## DATA LINES
★ ★ ★ ★

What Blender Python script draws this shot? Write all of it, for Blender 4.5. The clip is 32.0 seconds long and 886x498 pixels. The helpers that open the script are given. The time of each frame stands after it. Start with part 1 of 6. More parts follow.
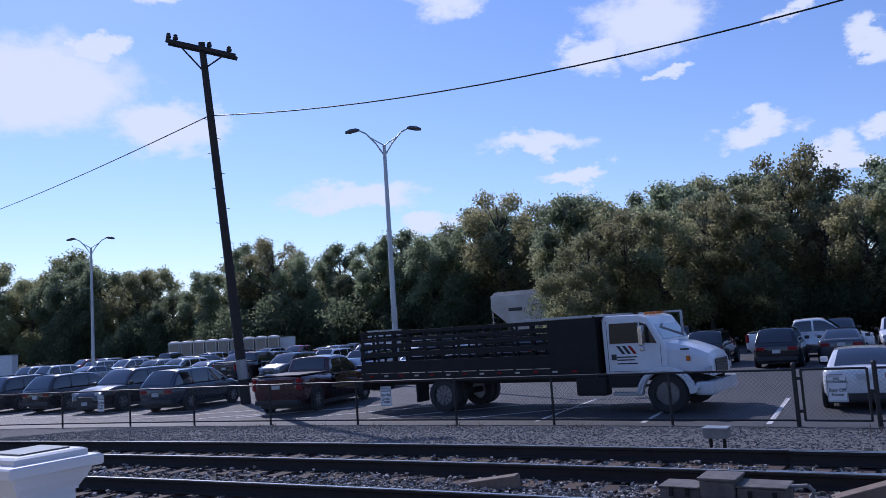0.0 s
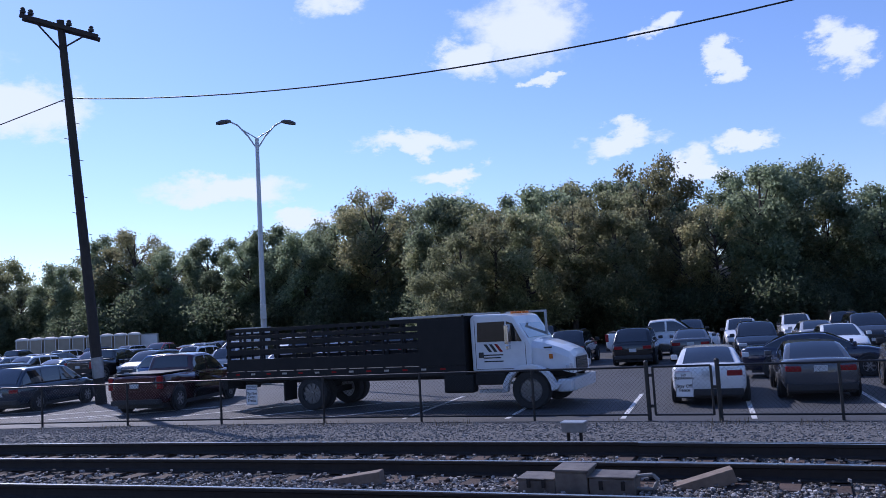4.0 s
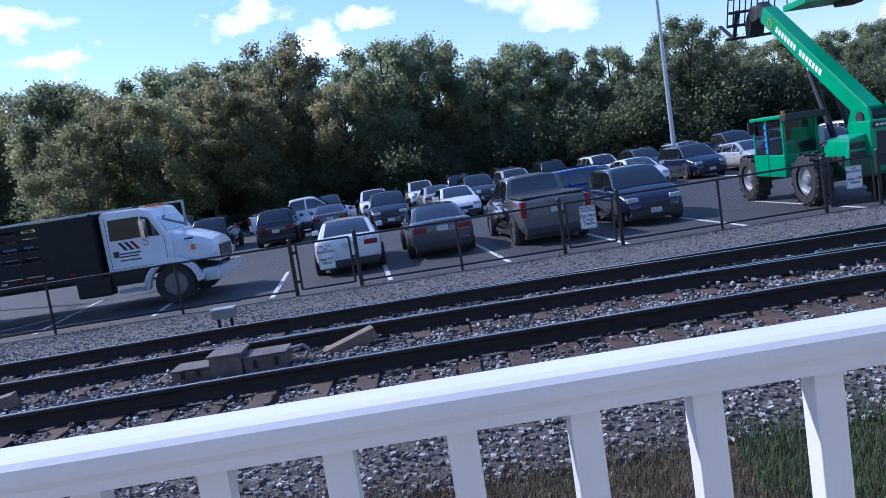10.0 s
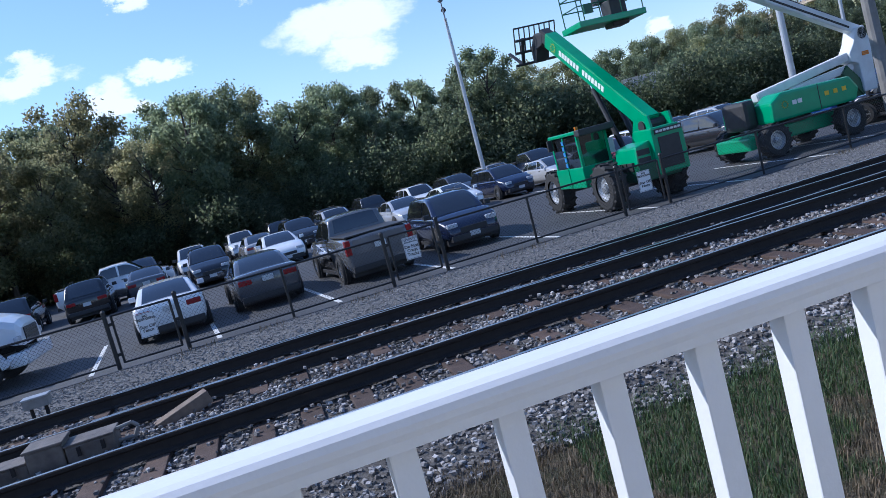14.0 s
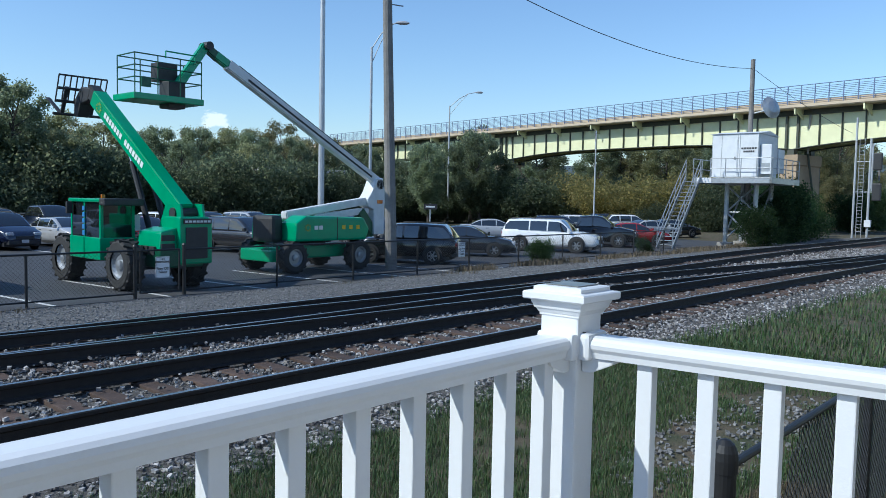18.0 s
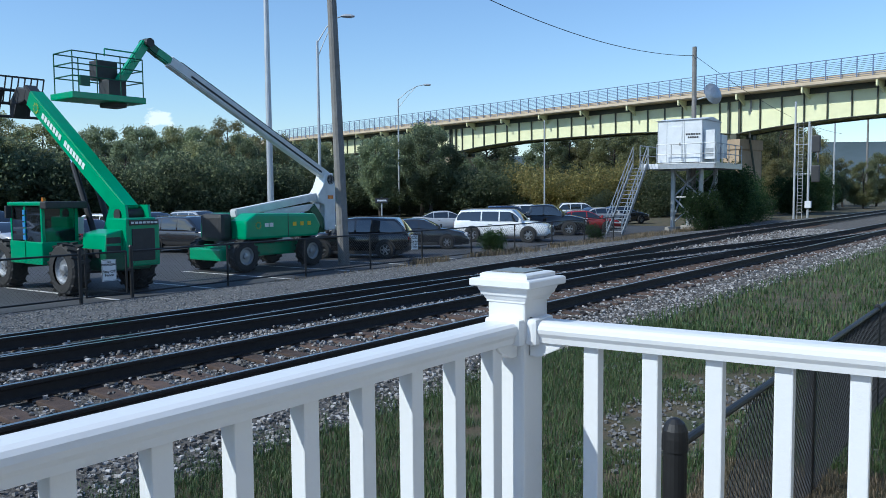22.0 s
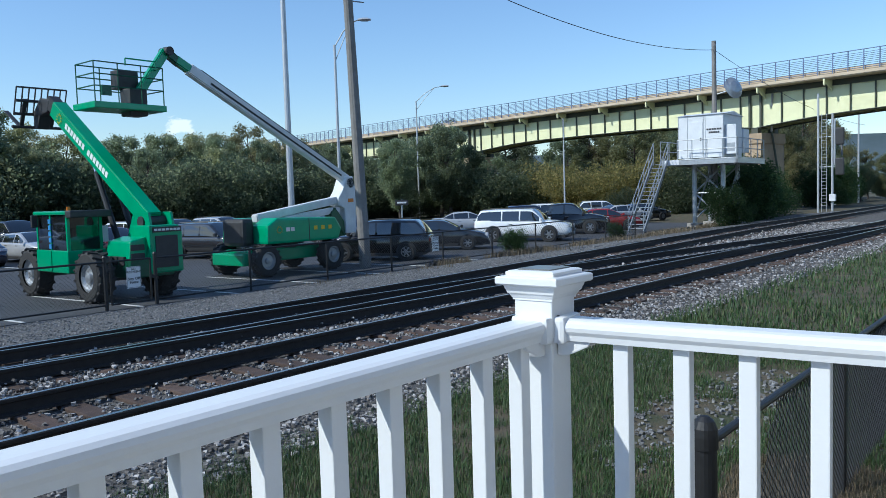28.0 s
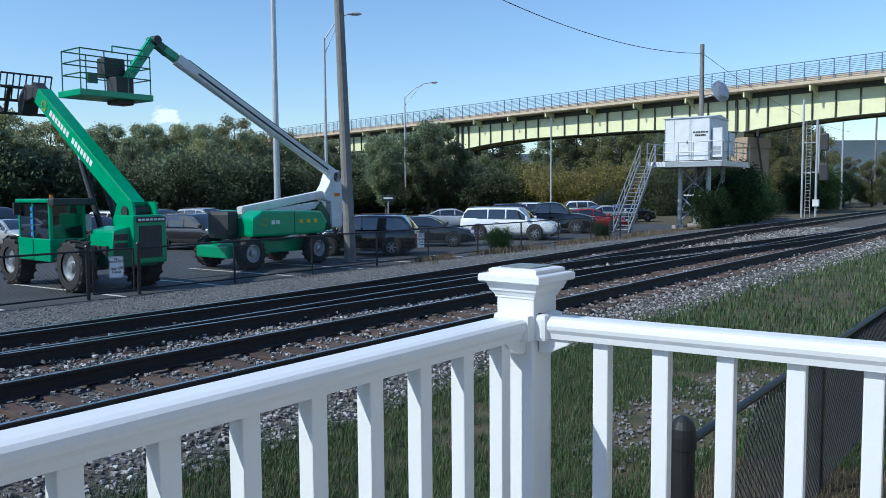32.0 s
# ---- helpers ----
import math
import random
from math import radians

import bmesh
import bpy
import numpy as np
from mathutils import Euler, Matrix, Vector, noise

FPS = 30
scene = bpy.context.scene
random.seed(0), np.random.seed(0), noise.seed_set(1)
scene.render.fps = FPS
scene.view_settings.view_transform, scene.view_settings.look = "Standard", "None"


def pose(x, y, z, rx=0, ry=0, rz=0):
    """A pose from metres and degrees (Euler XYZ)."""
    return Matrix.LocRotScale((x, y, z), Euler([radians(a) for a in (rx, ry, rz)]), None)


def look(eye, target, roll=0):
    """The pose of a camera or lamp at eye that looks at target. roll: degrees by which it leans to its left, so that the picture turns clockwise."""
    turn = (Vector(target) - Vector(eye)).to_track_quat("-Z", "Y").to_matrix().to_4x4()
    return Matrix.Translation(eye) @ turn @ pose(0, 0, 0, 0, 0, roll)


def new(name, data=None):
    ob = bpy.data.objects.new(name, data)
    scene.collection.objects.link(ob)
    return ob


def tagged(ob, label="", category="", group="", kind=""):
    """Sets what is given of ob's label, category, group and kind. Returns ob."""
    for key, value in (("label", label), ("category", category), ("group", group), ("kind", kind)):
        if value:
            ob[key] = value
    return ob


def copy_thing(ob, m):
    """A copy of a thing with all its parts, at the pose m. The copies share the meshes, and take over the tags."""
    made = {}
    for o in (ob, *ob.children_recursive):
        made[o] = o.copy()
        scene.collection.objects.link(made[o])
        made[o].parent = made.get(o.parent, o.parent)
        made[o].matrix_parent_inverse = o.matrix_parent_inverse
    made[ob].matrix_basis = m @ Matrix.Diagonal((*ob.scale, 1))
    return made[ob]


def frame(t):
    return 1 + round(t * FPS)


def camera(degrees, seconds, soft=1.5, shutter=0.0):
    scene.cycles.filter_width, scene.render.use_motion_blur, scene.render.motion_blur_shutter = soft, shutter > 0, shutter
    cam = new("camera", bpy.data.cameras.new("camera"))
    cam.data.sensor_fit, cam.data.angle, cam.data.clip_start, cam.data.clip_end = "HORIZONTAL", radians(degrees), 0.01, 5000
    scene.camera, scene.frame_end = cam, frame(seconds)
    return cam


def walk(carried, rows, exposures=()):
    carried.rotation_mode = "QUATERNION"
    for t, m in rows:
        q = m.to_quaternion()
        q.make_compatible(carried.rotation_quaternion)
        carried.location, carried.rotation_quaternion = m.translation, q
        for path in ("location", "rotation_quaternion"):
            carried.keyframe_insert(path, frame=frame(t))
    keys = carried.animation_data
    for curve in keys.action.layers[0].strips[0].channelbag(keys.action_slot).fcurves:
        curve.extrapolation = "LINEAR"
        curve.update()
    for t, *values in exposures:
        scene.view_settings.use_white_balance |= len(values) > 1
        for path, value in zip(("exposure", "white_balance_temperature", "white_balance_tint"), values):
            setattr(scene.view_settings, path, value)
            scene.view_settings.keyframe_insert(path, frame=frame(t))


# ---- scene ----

★ ★ ★ ★

## WHAT YOU HAVE TO DO
Give every line back word for word and leave the pictures out.

## WRITTEN RESPONSE
What Blender Python script draws this shot? Write all of it, for Blender 4.5. The clip is 32.0 seconds long and 886x498 pixels. The helpers that open the script are given. The time of each frame stands after it. Start with part 1 of 6. More parts follow.
0.0 s
4.0 s
10.0 s
14.0 s
18.0 s
22.0 s
28.0 s
32.0 s
# ---- helpers ----
import math
import random
from math import radians

import bmesh
import bpy
import numpy as np
from mathutils import Euler, Matrix, Vector, noise

FPS = 30
scene = bpy.context.scene
random.seed(0), np.random.seed(0), noise.seed_set(1)
scene.render.fps = FPS
scene.view_settings.view_transform, scene.view_settings.look = "Standard", "None"


def pose(x, y, z, rx=0, ry=0, rz=0):
    """A pose from metres and degrees (Euler XYZ)."""
    return Matrix.LocRotScale((x, y, z), Euler([radians(a) for a in (rx, ry, rz)]), None)


def look(eye, target, roll=0):
    """The pose of a camera or lamp at eye that looks at target. roll: degrees by which it leans to its left, so that the picture turns clockwise."""
    turn = (Vector(target) - Vector(eye)).to_track_quat("-Z", "Y").to_matrix().to_4x4()
    return Matrix.Translation(eye) @ turn @ pose(0, 0, 0, 0, 0, roll)


def new(name, data=None):
    ob = bpy.data.objects.new(name, data)
    scene.collection.objects.link(ob)
    return ob


def tagged(ob, label="", category="", group="", kind=""):
    """Sets what is given of ob's label, category, group and kind. Returns ob."""
    for key, value in (("label", label), ("category", category), ("group", group), ("kind", kind)):
        if value:
            ob[key] = value
    return ob


def copy_thing(ob, m):
    """A copy of a thing with all its parts, at the pose m. The copies share the meshes, and take over the tags."""
    made = {}
    for o in (ob, *ob.children_recursive):
        made[o] = o.copy()
        scene.collection.objects.link(made[o])
        made[o].parent = made.get(o.parent, o.parent)
        made[o].matrix_parent_inverse = o.matrix_parent_inverse
    made[ob].matrix_basis = m @ Matrix.Diagonal((*ob.scale, 1))
    return made[ob]


def frame(t):
    return 1 + round(t * FPS)


def camera(degrees, seconds, soft=1.5, shutter=0.0):
    scene.cycles.filter_width, scene.render.use_motion_blur, scene.render.motion_blur_shutter = soft, shutter > 0, shutter
    cam = new("camera", bpy.data.cameras.new("camera"))
    cam.data.sensor_fit, cam.data.angle, cam.data.clip_start, cam.data.clip_end = "HORIZONTAL", radians(degrees), 0.01, 5000
    scene.camera, scene.frame_end = cam, frame(seconds)
    return cam


def walk(carried, rows, exposures=()):
    carried.rotation_mode = "QUATERNION"
    for t, m in rows:
        q = m.to_quaternion()
        q.make_compatible(carried.rotation_quaternion)
        carried.location, carried.rotation_quaternion = m.translation, q
        for path in ("location", "rotation_quaternion"):
            carried.keyframe_insert(path, frame=frame(t))
    keys = carried.animation_data
    for curve in keys.action.layers[0].strips[0].channelbag(keys.action_slot).fcurves:
        curve.extrapolation = "LINEAR"
        curve.update()
    for t, *values in exposures:
        scene.view_settings.use_white_balance |= len(values) > 1
        for path, value in zip(("exposure", "white_balance_temperature", "white_balance_tint"), values):
            setattr(scene.view_settings, path, value)
            scene.view_settings.keyframe_insert(path, frame=frame(t))


# ---- scene ----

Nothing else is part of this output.